BEGIN Dataset content
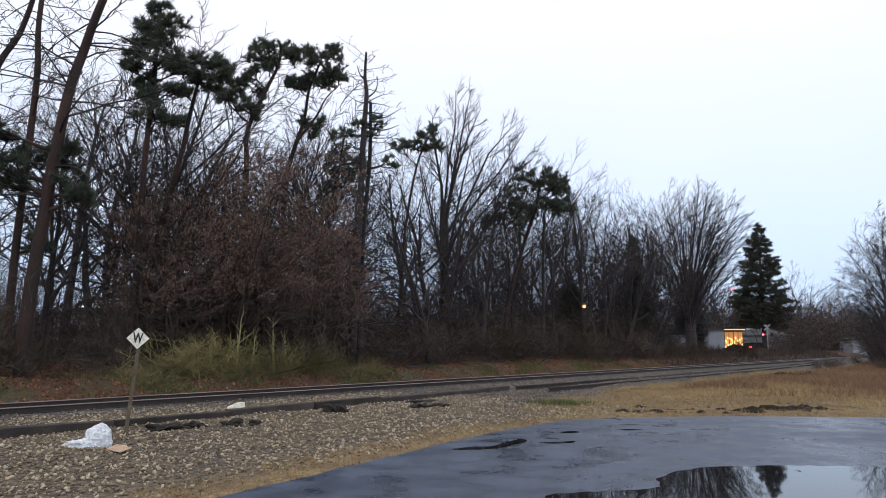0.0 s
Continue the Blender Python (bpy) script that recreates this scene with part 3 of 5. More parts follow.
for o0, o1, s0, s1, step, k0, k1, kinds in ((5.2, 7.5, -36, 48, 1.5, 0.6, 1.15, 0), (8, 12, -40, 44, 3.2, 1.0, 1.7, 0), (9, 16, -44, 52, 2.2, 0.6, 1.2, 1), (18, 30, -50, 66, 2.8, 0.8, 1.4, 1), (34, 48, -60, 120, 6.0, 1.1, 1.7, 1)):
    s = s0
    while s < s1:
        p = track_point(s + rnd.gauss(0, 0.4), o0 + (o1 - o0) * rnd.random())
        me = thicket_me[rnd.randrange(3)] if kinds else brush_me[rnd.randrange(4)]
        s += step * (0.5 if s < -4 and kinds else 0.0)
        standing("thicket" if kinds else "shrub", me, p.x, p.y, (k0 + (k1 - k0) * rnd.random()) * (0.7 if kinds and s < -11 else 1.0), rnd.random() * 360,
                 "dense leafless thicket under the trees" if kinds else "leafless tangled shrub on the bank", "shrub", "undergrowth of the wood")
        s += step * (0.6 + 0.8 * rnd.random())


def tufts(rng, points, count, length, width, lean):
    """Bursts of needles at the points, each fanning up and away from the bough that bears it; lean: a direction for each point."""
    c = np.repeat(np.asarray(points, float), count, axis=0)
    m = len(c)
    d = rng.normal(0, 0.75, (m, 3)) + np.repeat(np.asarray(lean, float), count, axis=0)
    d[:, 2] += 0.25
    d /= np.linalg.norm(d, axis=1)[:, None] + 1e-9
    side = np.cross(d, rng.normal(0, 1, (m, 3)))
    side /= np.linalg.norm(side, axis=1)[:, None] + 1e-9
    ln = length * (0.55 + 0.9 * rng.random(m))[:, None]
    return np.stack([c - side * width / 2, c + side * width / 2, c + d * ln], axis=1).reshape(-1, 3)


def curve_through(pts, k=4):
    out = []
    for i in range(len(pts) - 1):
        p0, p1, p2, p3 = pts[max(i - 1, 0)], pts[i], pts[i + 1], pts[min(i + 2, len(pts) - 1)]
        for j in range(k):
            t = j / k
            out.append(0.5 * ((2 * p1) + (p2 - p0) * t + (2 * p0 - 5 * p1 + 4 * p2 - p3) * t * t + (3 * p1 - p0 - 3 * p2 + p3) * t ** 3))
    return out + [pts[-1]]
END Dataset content
» What is expected
Reproduce all of the material above word for word. Omit the pictures.

» Result of the exercise
0.0 s
Continue the Blender Python (bpy) script that recreates this scene with part 3 of 5. More parts follow.
for o0, o1, s0, s1, step, k0, k1, kinds in ((5.2, 7.5, -36, 48, 1.5, 0.6, 1.15, 0), (8, 12, -40, 44, 3.2, 1.0, 1.7, 0), (9, 16, -44, 52, 2.2, 0.6, 1.2, 1), (18, 30, -50, 66, 2.8, 0.8, 1.4, 1), (34, 48, -60, 120, 6.0, 1.1, 1.7, 1)):
    s = s0
    while s < s1:
        p = track_point(s + rnd.gauss(0, 0.4), o0 + (o1 - o0) * rnd.random())
        me = thicket_me[rnd.randrange(3)] if kinds else brush_me[rnd.randrange(4)]
        s += step * (0.5 if s < -4 and kinds else 0.0)
        standing("thicket" if kinds else "shrub", me, p.x, p.y, (k0 + (k1 - k0) * rnd.random()) * (0.7 if kinds and s < -11 else 1.0), rnd.random() * 360,
                 "dense leafless thicket under the trees" if kinds else "leafless tangled shrub on the bank", "shrub", "undergrowth of the wood")
        s += step * (0.6 + 0.8 * rnd.random())


def tufts(rng, points, count, length, width, lean):
    """Bursts of needles at the points, each fanning up and away from the bough that bears it; lean: a direction for each point."""
    c = np.repeat(np.asarray(points, float), count, axis=0)
    m = len(c)
    d = rng.normal(0, 0.75, (m, 3)) + np.repeat(np.asarray(lean, float), count, axis=0)
    d[:, 2] += 0.25
    d /= np.linalg.norm(d, axis=1)[:, None] + 1e-9
    side = np.cross(d, rng.normal(0, 1, (m, 3)))
    side /= np.linalg.norm(side, axis=1)[:, None] + 1e-9
    ln = length * (0.55 + 0.9 * rng.random(m))[:, None]
    return np.stack([c - side * width / 2, c + side * width / 2, c + d * ln], axis=1).reshape(-1, 3)


def curve_through(pts, k=4):
    out = []
    for i in range(len(pts) - 1):
        p0, p1, p2, p3 = pts[max(i - 1, 0)], pts[i], pts[i + 1], pts[min(i + 2, len(pts) - 1)]
        for j in range(k):
            t = j / k
            out.append(0.5 * ((2 * p1) + (p2 - p0) * t + (2 * p0 - 5 * p1 + 4 * p2 - p3) * t * t + (3 * p1 - p0 - 3 * p2 + p3) * t ** 3))
    return out + [pts[-1]]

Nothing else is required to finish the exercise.